Irfan Mufti was similarly blunt. “I see only three reasons behind what is happening. Firstly, the state is afraid of what people like Raza Khan, Ahmad Waqass Goraya and Salman Haider are doing. It fears the narrative these people are trying to build. Secondly, there is no respect for law or institutions in this country. And thirdly, the state is doing everything with impunity and it isn’t even bothered by its international isolation that is at an all-time high right now,” he said.
Senior columnist and editor of Pakistan’s most popular Urdu news website Humsub.com.pk, Wajahat Masood, kept his talk precise. He left listeners with a question that remained the most frustrating aspect of the discussion about impunity with which personnel of executive agencies were going about disappearances: “Who are we asking all these questions from? I’ve read the blog published on BBC Urdu by Salman Haider today. He says he was beaten up with brutality while being schooled on issues like poetry, liberalism and the 18th amendment. If even these issues are a problem, who are we talking to?” Masood asked.
Advocate Salman Akram Raja, Professor Dr Mehdi Hasan, and journalist and author Ahmed Rashid criticised the government for inaction.

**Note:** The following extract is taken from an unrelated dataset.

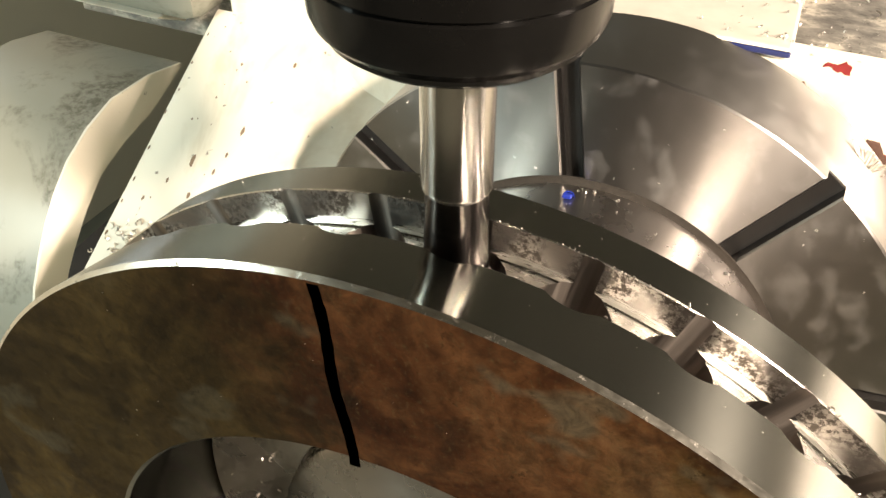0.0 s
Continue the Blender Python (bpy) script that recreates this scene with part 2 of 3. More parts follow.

Yet the most pertinent of issues were raised by senior academic Dr Muhammad Waseem. “Why are they always in plain clothes? When the state system was first formed around 200 years ago, the idea was to provide the people with equality under the law that governed the functioning of the administration. These laws brought the legitimacy that empowered an ordinary traffic warden to stop and fine even the richest of the men living in the country. The uniform that the warden wears gives him the authority and legitimacy in the eyes of the commoners that allows him to act on behalf of the state. These people come in plain clothes to pick up the dissenters because while the uniform gives them the legitimacy, plain clothes provide them with impunity,” he said.
The professor stressed that students must be taught about social and collective causes instead of just equipping them with the knowledge to make individual careers. He said that the education in the country had focused the ideological perspective only but the need of the hour was to give students the understanding of the legal perspective as well.
Earlier, the organisers showed a presentation highlighting facts and numbers of enforced disappearances. The highest number of disappearances were from Khyber Pakhtunkhwa, according to the statistics shared by HRCP, but there is no part of the country where enforced disappearances were not common today.
Published in Daily Times, January 7th 2018.